Birdie: Fashion Meets Function on the Golf Course

Kate Sutton’s San Francisco–based preppy golf line, Birdie, infuses bubbly energy into basic polo shirts and khaki bottoms that function as comfortable sport clothing. And Sutton has high hopes that Birdie will reach a market of women off the golf course. “My vision for Birdie is to do for golf what Roxy did for women’s surf. They really transformed the market for surfing [fashion] for women,” said the 26-year-old Sutton.

Though Sutton has no prior apparel design experience, she knows the world of women’s golf. Sutton has been playing the sport recreationally since she was 12 years old and lived adjacent to a golf course in Colorado.

As she continued to play golf in young adulthood, Sutton met women learning to play the sport in order to participate in company golf events or to spend time with husbands or boyfriends who played. She saw a demand for fashionable women’s golf clothing and launched the first Birdie collection for Spring 2006 at the Designers & Agents trade show in Los Angeles last October.

“Everything we do at Birdie has to have an element of ’simple delight.’ We want everything to have a lightness and fun to it,” said Sutton, who worked as a marketing manager at Centrix Financial in Colorado before launching Birdie. She hired designer Janice Hodgen, who was previously senior women’s designer at Puma, to translate her ideas into clothing.

According to Sutton, many private golf courses and country clubs enforce a dress code that states men and women must wear a collared shirt and that skirts or shorts must be a certain length in order to play. Sutton spiced up the basic polo shirts in cotton and spandex with happy colored stripes, keyhole details and a slim silhouette. A knee-length cotton and spandex printed skirt in pink or aqua blue was inspired by a Palm Springs–style sunscreen design.

Wholesale price points are $10 for a white leather golf glove, $34 for a solid polo shirt, $54 for khaki cotton and spandex ankle-length pants and $68 for a printed weekend bag in cotton canvas with PVC coating.
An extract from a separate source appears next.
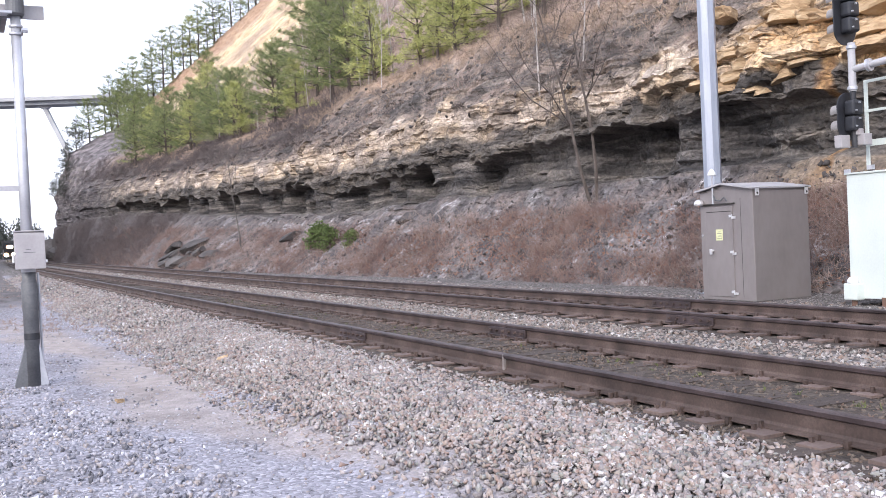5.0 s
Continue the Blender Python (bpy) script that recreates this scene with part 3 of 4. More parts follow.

Sutton estimates that 60 percent of her accounts are specialty boutiques and 40 percent are country clubs and golf resorts.

Anita Zupan bought Birdie for the private Sharon Heights Golf and Country Club store in Menlo Park, Calif., and said she treats the golf store more like a specialty boutique. “I see a demand for looks that [the female golfer] can wear on the course and off the course that don’t stand out as a uniform,” said Zupan, who was struck by Birdie’s bright colors and prints. “It’s still a person that’s interested in fashion.”

Sutton credits young female golfers such as Paula Creamer and teen prodigy Michelle Wie with helping to draw attention to women in the sport. “I think that Michelle Wie, especially, being so young, only 16 years old, [created] a phenomenon similar to what Tiger Woods did for golf. People who have no interest in golf are still interested in Tiger Woods the star.”